Henry Kwok acredita também que a aposta neste trabalho pode fazer toda a diferença na hora de fechar negócio. “Num discurso de abertura em Stanford, Steve Jobs falou na importância da caligrafia, referindo que a razão pela qual a Apple é [um produto] tão elegante deve-se ao interesse que teve na área da caligrafia enquanto estudante”, nota. Neste discurso, acessível na Internet, Jobs nota que o Reed College, em Oregon, onde estudou, oferecia na altura “a melhor educação em caligrafia no país”. O empresário norte-americano revelava: “Dez anos mais tarde, quando estávamos a desenhar o primeiro Macintosh, lembrei-me de tudo e aplicámos isso no Mac”.

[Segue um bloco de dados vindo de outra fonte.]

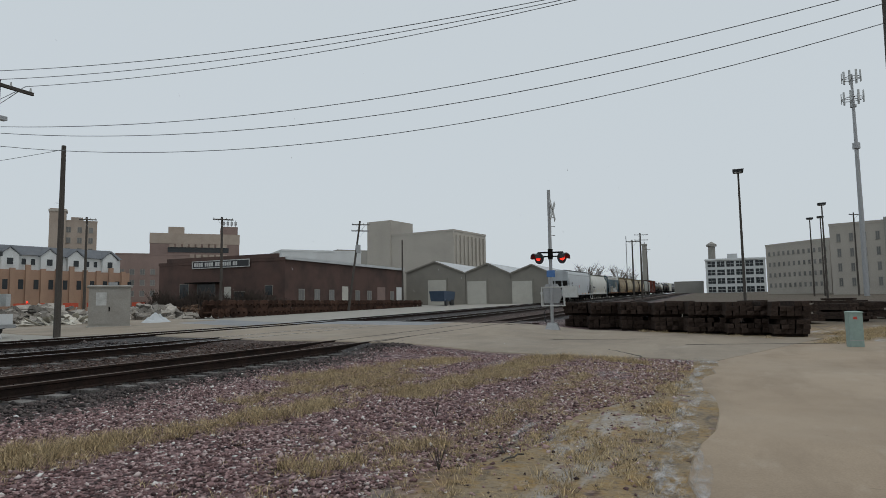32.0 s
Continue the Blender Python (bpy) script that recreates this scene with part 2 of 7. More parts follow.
M["rust_run"] = ragged(mat("rust_run", (0.2, 0.085, 0.035), 0.85, 0, (0.09, 0.045, 0.028), 0.7, 2.0, 0.3, 20, 0.1), 2.2, (1.6, 1, 0.25), 0.4, 0.6, 0.9)
M["dust"] = ragged(mat("dust", (0.16, 0.15, 0.125), 0.8, 0, (0.08, 0.075, 0.065), 0.7, 1.2, 0.15, 14, 0.05), 1.6, (1.2, 1, 0.3), 0.4, 0.66, 0.75)
ragged(M["chalk"], 3.0, (1, 1, 1), 0.42, 0.56, 0.85)


# ---------------------------------------------------------------- mesh helpers
class Geo:
    """Collects vertices and faces of one mesh."""

    def __init__(self):
        self.v, self.f = [], []

    def add(self, verts, faces):
        o = len(self.v)
        self.v += [tuple(p) for p in verts]
        self.f += [tuple(i + o for i in f) for f in faces]
        return self

    def box(self, x0, x1, y0, y1, z0, z1):
        return self.hexa([(x0, y0, z0), (x1, y0, z0), (x1, y1, z0), (x0, y1, z0), (x0, y0, z1), (x1, y0, z1), (x1, y1, z1), (x0, y1, z1)])

    def hexa(self, p):
        return self.add(p, [(3, 2, 1, 0), (4, 5, 6, 7), (0, 1, 5, 4), (1, 2, 6, 5), (2, 3, 7, 6), (3, 0, 4, 7)])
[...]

Reaprender a escrever à mão
No início eram mais homens, diz Kwok. Mas hoje são as mulheres que se dedicam mais a este tipo de trabalho. “Porquê?”, pergunto. Continuamos sentados, Aquino vai trazendo algumas peças para o centro da mesa de madeira: canetas de aparo, oblíquas, um trabalho de gravura em cerâmica. Kwok continua: “Não sei, talvez pelas curvas e linhas”, arrisca.
Mas para os dois profissionais, o lettering ainda é um conceito pouco conhecido da população local. “Não diria que não há interesse, mas não há muito interesse. Um hotel de Macau convidou-me para fazer um workshop, mas não me parece que dêem muita atenção à área, até, pelo menos, surgir aí uma nova tendência e que tenha impacto”, considera Kwok.
Na era da técnica, em que os smartphones e os computadores vieram substituir a escrita à mão, o especialista refere que há uma nova aposta das escolas, “até nos Estados Unidos”, na reaprendizagem da escrita à mão. Além disso, nota, “o que é antigo está de volta”, como é o caso do gosto pelos discos de vinil ou canetas de tinta permanente. “Nunca voltaremos atrás, é impossível, mas acredito que agora as pessoas estão a começar a desejar coisas mais personalizadas e que se ajustem mais aos seus gostos.”